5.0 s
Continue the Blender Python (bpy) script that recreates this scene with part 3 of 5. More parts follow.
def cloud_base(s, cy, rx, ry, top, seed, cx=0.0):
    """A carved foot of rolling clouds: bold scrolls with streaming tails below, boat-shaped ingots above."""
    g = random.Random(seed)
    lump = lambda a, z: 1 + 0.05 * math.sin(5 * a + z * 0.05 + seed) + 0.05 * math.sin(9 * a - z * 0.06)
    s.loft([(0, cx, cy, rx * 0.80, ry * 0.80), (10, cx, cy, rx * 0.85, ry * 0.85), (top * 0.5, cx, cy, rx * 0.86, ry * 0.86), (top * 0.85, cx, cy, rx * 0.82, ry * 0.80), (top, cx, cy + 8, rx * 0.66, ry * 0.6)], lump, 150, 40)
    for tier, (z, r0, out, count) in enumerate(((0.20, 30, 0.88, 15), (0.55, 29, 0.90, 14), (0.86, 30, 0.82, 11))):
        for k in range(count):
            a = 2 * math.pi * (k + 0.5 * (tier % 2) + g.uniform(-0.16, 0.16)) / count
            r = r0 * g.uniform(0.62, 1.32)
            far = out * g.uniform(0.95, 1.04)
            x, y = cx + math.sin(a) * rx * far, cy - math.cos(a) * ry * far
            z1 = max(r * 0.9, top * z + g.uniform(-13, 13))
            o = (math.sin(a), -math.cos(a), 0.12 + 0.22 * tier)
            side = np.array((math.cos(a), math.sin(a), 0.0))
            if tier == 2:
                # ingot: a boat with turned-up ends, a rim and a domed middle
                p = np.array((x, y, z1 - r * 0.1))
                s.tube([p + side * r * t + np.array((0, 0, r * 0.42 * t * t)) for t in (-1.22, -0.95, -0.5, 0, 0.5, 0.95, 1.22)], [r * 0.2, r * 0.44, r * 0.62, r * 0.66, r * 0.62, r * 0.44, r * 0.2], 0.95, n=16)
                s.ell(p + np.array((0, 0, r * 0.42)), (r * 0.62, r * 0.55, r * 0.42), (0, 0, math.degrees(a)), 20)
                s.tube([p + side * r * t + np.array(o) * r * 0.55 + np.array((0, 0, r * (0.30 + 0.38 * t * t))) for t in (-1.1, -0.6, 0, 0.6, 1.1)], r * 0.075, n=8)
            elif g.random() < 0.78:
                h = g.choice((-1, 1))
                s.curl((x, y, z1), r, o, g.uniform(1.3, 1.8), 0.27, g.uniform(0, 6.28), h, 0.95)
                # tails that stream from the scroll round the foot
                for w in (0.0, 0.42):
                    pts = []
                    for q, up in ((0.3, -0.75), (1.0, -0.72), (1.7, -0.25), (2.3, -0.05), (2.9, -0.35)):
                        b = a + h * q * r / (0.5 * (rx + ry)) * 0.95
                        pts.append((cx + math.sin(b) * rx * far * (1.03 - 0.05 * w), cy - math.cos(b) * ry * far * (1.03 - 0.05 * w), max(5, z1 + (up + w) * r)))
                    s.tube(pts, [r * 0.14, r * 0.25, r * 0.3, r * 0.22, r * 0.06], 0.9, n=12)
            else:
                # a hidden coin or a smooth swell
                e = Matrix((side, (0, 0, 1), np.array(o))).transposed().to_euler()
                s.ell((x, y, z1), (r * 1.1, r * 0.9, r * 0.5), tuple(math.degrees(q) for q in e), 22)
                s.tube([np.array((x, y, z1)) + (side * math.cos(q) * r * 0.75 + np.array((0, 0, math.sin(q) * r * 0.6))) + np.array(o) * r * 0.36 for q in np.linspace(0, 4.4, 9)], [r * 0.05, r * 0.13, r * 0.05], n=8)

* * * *

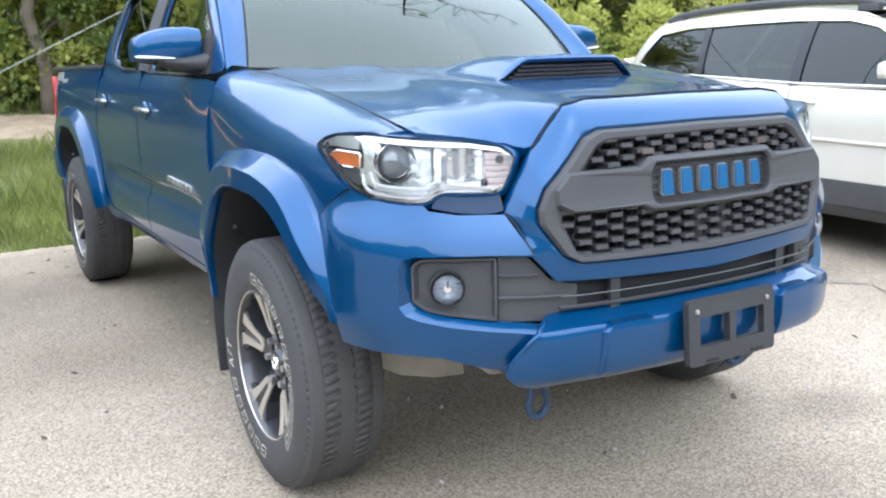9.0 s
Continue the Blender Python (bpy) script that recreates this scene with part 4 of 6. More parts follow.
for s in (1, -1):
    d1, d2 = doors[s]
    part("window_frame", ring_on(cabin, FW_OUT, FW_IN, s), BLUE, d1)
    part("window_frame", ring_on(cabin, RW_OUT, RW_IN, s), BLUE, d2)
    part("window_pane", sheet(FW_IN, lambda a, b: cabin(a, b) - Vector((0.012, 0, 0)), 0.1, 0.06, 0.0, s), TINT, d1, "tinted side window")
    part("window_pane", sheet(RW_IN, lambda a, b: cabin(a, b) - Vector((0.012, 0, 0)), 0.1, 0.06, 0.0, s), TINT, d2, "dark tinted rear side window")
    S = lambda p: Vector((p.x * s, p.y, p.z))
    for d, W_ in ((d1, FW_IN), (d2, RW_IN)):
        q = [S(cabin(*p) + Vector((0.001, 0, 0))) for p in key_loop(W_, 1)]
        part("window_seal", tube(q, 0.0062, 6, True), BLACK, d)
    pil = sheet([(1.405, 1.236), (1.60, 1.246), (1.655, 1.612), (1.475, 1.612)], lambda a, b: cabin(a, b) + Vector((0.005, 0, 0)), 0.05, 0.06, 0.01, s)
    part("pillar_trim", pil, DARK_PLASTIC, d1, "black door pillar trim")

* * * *

> **Goal**:
Determine how many lines of this listing contain "More", and give only the number.

> **Correct output**:
2